CORN futures on the Chicago Board of Trade (CBOT) ended up on Monday. The MAY’10 contract closed at $3.702; up 2.5¢/bu but 8.5¢/bu lower than last week. DEC’10 corn futures closed up 3.75¢/bu at $3.944/bu and 5.25¢/bu lower than last Monday. The market is consolidating in trade near four-month lows. This, along with exports, support from firm crude oil, oversold technical signals, and short covering are supporting prices. There is an abundant supply of corn on the market right now and that is keeping the pressure on prices. USDA reported corn-inspected-for-export at 36.784 mi bu vs. estimates for 28-33 mi bu. Managed funds were seen cutting net-long positions. Cash corn was mostly steady amid quiet farmer selling. Hopefully at least 60 per cent of the 2010 corn crop is priced. If warmer weather comes and forces farmers to sell corn put up wet it will further depress prices.

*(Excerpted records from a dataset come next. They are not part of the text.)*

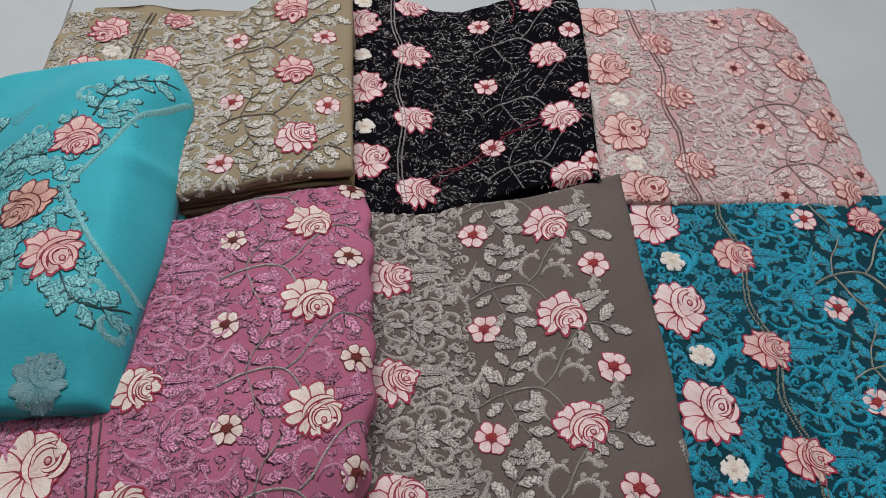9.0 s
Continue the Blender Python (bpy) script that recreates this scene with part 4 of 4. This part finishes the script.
# stitching on the inner layer, seen dimly through the sheer cloth
GHOST = thread("veiled_rose_thread", (0.19, 0.42, 0.45), (0.26, 0.48, 0.51), 0.8, deep=0.12, hatch=False)
GHOST_RIM = thread("veiled_cord", (0.13, 0.36, 0.40), (0.20, 0.42, 0.45), 0.8, deep=0.12, hatch=False)
VEIL = thread("veiled_leaf_thread", (0.05, 0.42, 0.48), (0.09, 0.46, 0.52), 0.8, deep=0.1, hatch=False)
rose(turquoise, -0.236, 0.366, 0.0205, 0.3, (GHOST, GHOST_RIM, GHOST), 1.05, "bloom", "veiled_rose", "dim grey rose under the sheer cloth")
stitched("veiled_sprig", turquoise, spin(feather(0.032, 3, 0.0002, slim=0.55), 1.2, -0.428, 0.672), [VEIL], turquoise.root)
stitched("veiled_sprig", turquoise, spin(feather(0.034, 4, 0.0002, slim=0.55), -1.0, -0.335, 0.672), [VEIL], turquoise.root)
for x, y, s, a in ((-0.356, 0.680, 0.034, 0.8), (-0.476, 0.668, 0.034, 1.3), (-0.325, 0.430, 0.036, -1.0), (-0.461, 0.424, 0.034, -0.8), (-0.246, 0.352, 0.026, 0.3)):
    stitched("leaf_sprig", turquoise, spin(feather(s * 1.15, 3, 0.0008, 0.16, spread=0.9, slim=0.66), a, x + 0.4 * s * math.sin(a), y - 0.4 * s * math.cos(a)), [TURQ_THREAD, TURQ_DARK], turquoise.root)
# doubled sheer layer along the creases, coloured paler to paint its light streaks
SHEER_STREAK = cloth("sheer_turquoise_light_streak", (0.10, 0.66, 0.74), 0.1, 0.8)
SHEER_STREAK.node_tree.nodes["Principled BSDF"].inputs["Alpha"].default_value = 0.3
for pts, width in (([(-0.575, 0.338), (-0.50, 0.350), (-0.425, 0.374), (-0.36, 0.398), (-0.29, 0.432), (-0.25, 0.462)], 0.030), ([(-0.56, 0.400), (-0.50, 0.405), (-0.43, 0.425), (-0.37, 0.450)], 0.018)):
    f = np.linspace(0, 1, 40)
    stitched("sheer_light_streak", turquoise, ribbon(curve(pts, 40), width * np.sin(np.pi * np.clip(0.06 + 0.9 * f, 0, 1)) ** 0.6, 0.0004, 0.0003), [SHEER_STREAK], turquoise.root)
for pts in ([(-0.154, 0.712), (-0.190, 0.664), (-0.219, 0.606), (-0.248, 0.553)], [(-0.248, 0.553), (-0.226, 0.515), (-0.204, 0.481), (-0.166, 0.440)]):
    stitched("corded_edge", turquoise, ribbon(curve(pts, 40), 0.0052, 0.0014), [TURQ_THREAD], turquoise.root)
for pts, leaves in (([(-0.324, 0.594), (-0.308, 0.604), (-0.276, 0.603)], 6), ([(-0.326, 0.556), (-0.318, 0.525), (-0.326, 0.495)], 0), ([(-0.320, 0.478), (-0.294, 0.472), (-0.268, 0.478)], 6),
                    ([(-0.240, 0.650), (-0.226, 0.690), (-0.200, 0.706), (-0.168, 0.716)], 10), ([(-0.230, 0.455), (-0.216, 0.430), (-0.196, 0.424), (-0.176, 0.434)], 8)):
    line = curve(pts, 24)
    stitched("vine_stem", turquoise, ribbon(line, 0.0020, 0.0012), [TURQ_DARK], turquoise.root)
    for k in range(leaves):
        i = 2 + int(20 * (k // 2) / max(1, leaves // 2))
        d = line[i + 1] - line[i]
        a = math.atan2(d[1], d[0]) - math.pi / 2 + (0.85 if k % 2 else -0.85)
        stitched("leaf", turquoise, spin(leaf_patch(0.0230, 0.0115, 0.0008, 22, rim=0.14), a, *line[i]), [TURQ_THREAD, TURQ_DARK], turquoise.root)
    for q in line[::3]:
        turquoise.taken.append((q[0], q[1], 0.007 if leaves else 0.004))
for x, y, hand, a in ((-0.246, 0.690, 1, 0.8), (-0.212, 0.428, -1, 2.6), (-0.190, 0.420, 1, 2.2), (-0.432, 0.592, -1, 0.4), (-0.425, 0.518, 1, 2.8)):
    stitched("scroll", turquoise, spin(scroll(0.0105, 0.0068, 0.0008, hand), a, x, y), [TURQ_THREAD], turquoise.root)
    turquoise.taken.append((x, y, 0.008))


def in_spray(x, y):
    # a broad spear that widens from the small flower to the corded edge
    f = (x + 0.47) / 0.26
    mid = 0.556 - 0.012 * f
    half = 0.018 + 0.105 * f
    return -0.46 < x < -0.190 and abs(y - mid) < half and not (x > -0.256 and abs(y - 0.553) < (x + 0.256) * 1.9) and not (x > -0.30 and y < 0.425)


filler(turquoise, [TURQ_THREAD, TURQ_DARK], in_spray, 0.0098, 0.0180, (0.72, 0.08, 0.20), seed=151, rim=0.20, keep=0.0015)
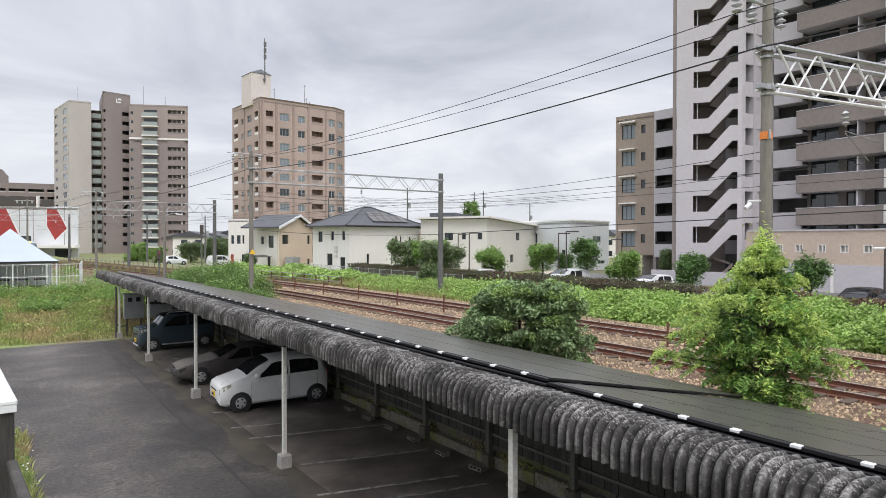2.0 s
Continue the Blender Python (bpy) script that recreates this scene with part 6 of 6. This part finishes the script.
def build_near_fence():
    M_TIMBER = mat("weathered_dark_timber", (0.06, 0.055, 0.05), 0.9, var=0.35, scale=2.0, fine=22, fvar=0.3, bump=0.5, stretch=(6, 6, 0.5))
    t = thing("timber_parapet", pose(0.09, 3.91, 0, rz=3.6), "dark weathered timber parapet with white metal cap", "parapet")
    for k in range(5):
        part("board", Geo().box(-0.80 + 0.155 * k, -0.65 + 0.155 * k, 0.03, 0.06, 0.0, 4.25, 0.006), M_TIMBER, t)
    for k in range(8):
        part("side_board", Geo().box(-0.045, -0.02, 0.06 + 0.16 * k, 0.215 + 0.16 * k, 0.0, 4.25, 0.005), M_TIMBER, t)
    part("corner_post", Geo().box(-0.10, -0.012, 0.02, 0.11, 0.0, 4.255, 0.008), M_TIMBER, t)
    part("cap", Geo().box(-0.85, 0.0, 0.0, 1.40, 4.27, 4.30, 0.008).box(-0.85, -0.003, 0.003, 0.02, 4.235, 4.285, 0.003), M_WHITE, t, "white metal cap")
    part("handrail", Geo().box(-0.05, -0.005, -1.9, 0.0, 3.95, 4.0, 0.008), M_TIMBER, t)
    for k in range(10):
        part("lower_board", Geo().box(-0.045, -0.02, -1.88 + 0.18 * k, -1.71 + 0.18 * k, 0.0, 3.94, 0.005), M_TIMBER, t)


build_near_fence()


# ---- plants ----
def crown_points(c, r, clumps, per, spread, shape=1.0, seed=1, bottom=-1.0):
    """Leaf places in clumps spread over an uneven rounded crown."""
    g = np.random.default_rng(seed)
    d = g.normal(size=(clumps, 3)); d /= np.linalg.norm(d, axis=1)[:, None]
    d[:, 2] = np.where(d[:, 2] < bottom, -d[:, 2], d[:, 2])
    rad = g.uniform(0.45, 1.0, clumps) ** 0.5 * g.uniform(0.85, 1.12, clumps)
    cc = d * rad[:, None] * np.array(r) + np.array(c)
    p = cc[:, None, :] + g.normal(size=(clumps, per, 3)) * spread * g.uniform(0.6, 1.3, clumps)[:, None, None]
    return p.reshape(-1, 3)


def limbs(base, top, r0, ends, name_parent):
    g = Geo().tube([base, Vector(base).lerp(Vector(top), 0.5) + Vector((0.05, -0.04, 0)), top], [r0, r0 * 0.7, r0 * 0.25], 8)
    for s, e in ends:
        p = Vector(base).lerp(Vector(top), s)
        mid = p.lerp(Vector(e), 0.55) + Vector((0, 0, 0.06))
        g.tube([p, mid, e], [r0 * 0.42, r0 * 0.28, r0 * 0.1], 6)
    part("trunk", g, M_BARK, name_parent, "brown tapered trunk with limbs", smooth=True)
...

SOYBEAN futures on the Chicago Board of Trade (CBOT) closed down on Monday. The MAR’10 soybean contract closed at $9.096/bu; down 4.25¢/bu; 30.75¢/bu lower than last week and over $1.00/bu lower than three weeks ago. NOV’10 futures were down 2.5¢/bu at $9.086/bu and 16.75¢/bu lower than last report. A short-covering follow-through just couldn’t be maintained after soybeans made session highs. Providing pressure on prices were expectations that South American soybeans are still expected to reach record production levels and rumors circulating that China is switching from US soybeans to South American ones because of price. USDA placed soybeans-inspected-for-export at 40.037 mi bu vs. expectations for 40-45 mi bu. Funds moved to net short positions in CBOT beans selling over 2,000 lots. Cash soybeans were mostly steady amid slow farmer sales holding out for higher prices. It doesn’t look like soybeans are going to have the same bounce as corn did. It would be a good idea to price another 10 per cent of the 2010 crop taking you to 60 per cent sold.

WHEAT futures in Chicago (CBOT) were up on Monday. MAR’10 futures closed at $4.746/bu; up 0.75¢/bu but down 23.75¢/bu from last week at this time. The JULY’10 wheat contract closed at $5.014/bu; up 1.25¢/bu but 22.0¢/bu lower than last report. Technical factors were supportive providing a bounce from last week’s prices. Exports and outside market prices were also supportive. USDA placed wheat-inspected-for-export at 17.843 mi bu vs. estimates for 10-15 mi bu. US wheat ending stocks are still at a 22-year high. The harsh weather in the US was seen as mildly supportive due to crop development slowing. It would be a good idea to get 40 per cent of the of the 2010 wheat crop priced.